My culinary-challenged father decided to make my mom a cake one year (probably for her birthday). My sister and I sat at the kitchen table and watched, because it was something of an event for dad to be making food that wasn’t cereal. My sister was about 6, I was probably 4. My mom was in the next room with my baby brother.
Dad meticulously measured ingredients (to add to the boxed cake mix). We could tell by his concentration that this was serious business, and he really wanted to impress Mom.
Soon he’d baked two beautiful layers of chocolate cake in round pans. Erin (the sister) and I oohed and ahhed as he brought them from the oven. He flipped one onto a plate, and we oohed and ahhed some more. It smelled heavenly and looked moist and perfect.
He took a tub of vanilla frosting and began frosting the first layer. Unfortunately, no one told him that you have to let a cake cool before you can frost it. It immediately began to crumble like Roman ruins.
"&*(%$," dad muttered.
“Is everything all right?” Mom called from the living room.
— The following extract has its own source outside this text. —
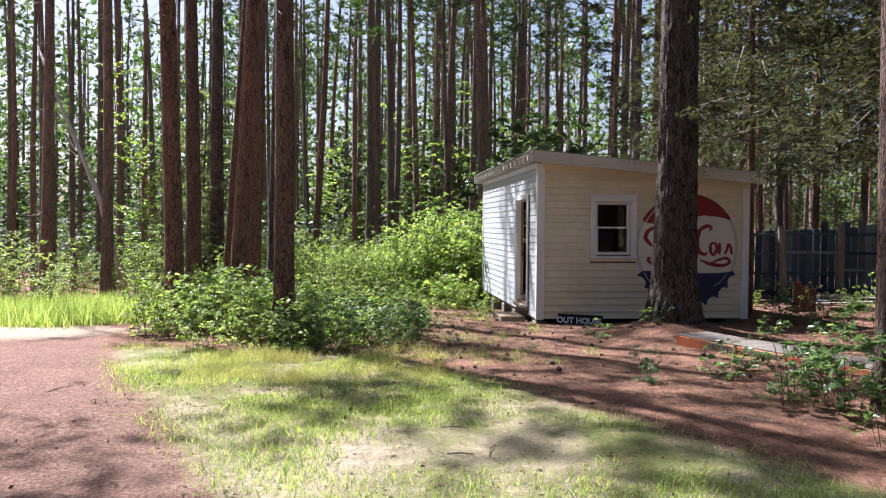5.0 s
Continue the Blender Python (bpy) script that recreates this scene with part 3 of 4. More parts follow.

Dad assured her that we were fine and tried to valiantly glue the pieces of cake back together with frosting. It didn’t work well, but he had a shaky foundation.
He still didn’t realize the cake was yet too warm, so he thought, hey, if I put the other layer on top, no one will notice the bottom layer.
He gingerly placed the top layer on and spread a bit of frosting on top.
"^&$%^! #$@%! ^#$$@#!” he yelled.
(I don’t really remember which expletives he used, because I was only 4. Suffice it to say it was nothing my mom wanted him to say in front of two little girls.)
Mom came into the kitchen at that point and cracked up when she saw the wreckage of the cake, and pretty soon we all were laughing.
We put the pieces in a big plastic dish and ate them like finger food.
To this day, we all agree it’s the best cake we’ve ever had.